Гораздо сложнее пришлось тем, кто был искренним нацистом и не стесняется в этом признаться. "Я никогда не знал национал-социализм в его второй, ужасающей ипостаси. Я видел только, что люди счастливы и удовлетворены своей работой, что повсюду в Германии создаются великие и прекрасные вещи" (Хорст К., 1931 г.р.). Тут гитлеровский режим описывается как двуличный, как доктор Джекилл, который никогда не показывал юному Хорсту мистера Хайда. Взгляды этого юноши и подобных ему заставляют задуматься — а так ли эффективна была политика денацификации и попытки союзников заставить немцев раскаяться в своих поступках?
Нюрнбергские сочинения явно или неявно оправдывают немцев: их авторы умалчивают о более активных формах поддержки, которую они могли оказывать гитлеризму — издеваться над "расово чуждыми элементами" или военнопленными, доносить на соседей или друзей. Преследование евреев и коммунистов вообще упоминают только школьники, которые сами принадлежат к этим группам.
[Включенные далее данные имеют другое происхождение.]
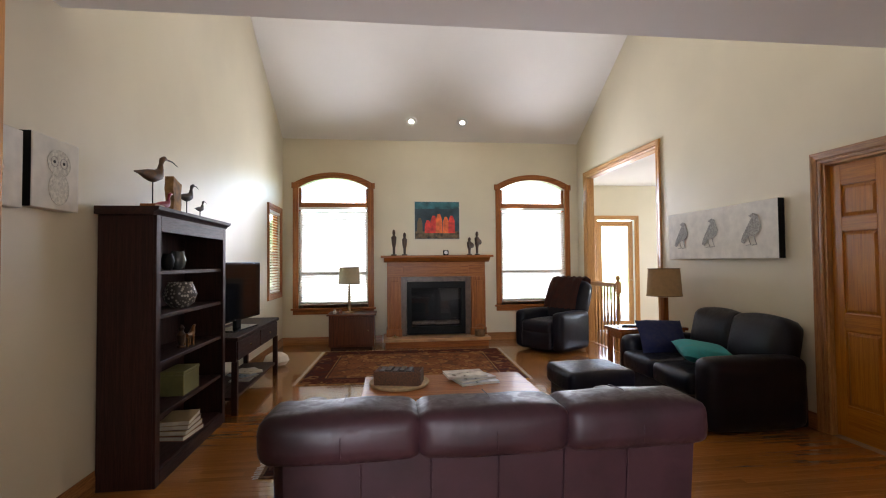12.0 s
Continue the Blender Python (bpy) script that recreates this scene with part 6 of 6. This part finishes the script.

При этом на прямой вопрос анкеты ("Что было плохо, несправедливо и неправедно при национал-социализме?") большинство школьников назвали уничтожение евреев и славян главным злом. Это расхождение указывает на важный факт: реалии Третьего рейха молодые люди не могли осознанно включить в свою биографию. Их жизненные истории посвящены личным страданиям, а при намёке на ответственность за преступления режима они вспоминают, что были маленькими и ничего не понимали. Психологически этих подростков понять можно: в 1945 году чёрное стало белым, а белое — чёрным. Забвение и самооправдание — естественные стратегии в такой ситуации.
Сочинения школьников 1946 года показывают, какой сильный психологический шок они пережили. Поэтому вместе со своими старшими современниками подростки предпочли смотреть только в будущее (и восстанавливать страну), а не в прошлое с его неразрешимыми этическими проблемами. Но уже через десять лет молодёжь четко отмежевалась от своих политизированных отцов и старших братьев. Это "скептическое поколение" отторгало любую идеологию: обжегшись на молоке, дуют на воду.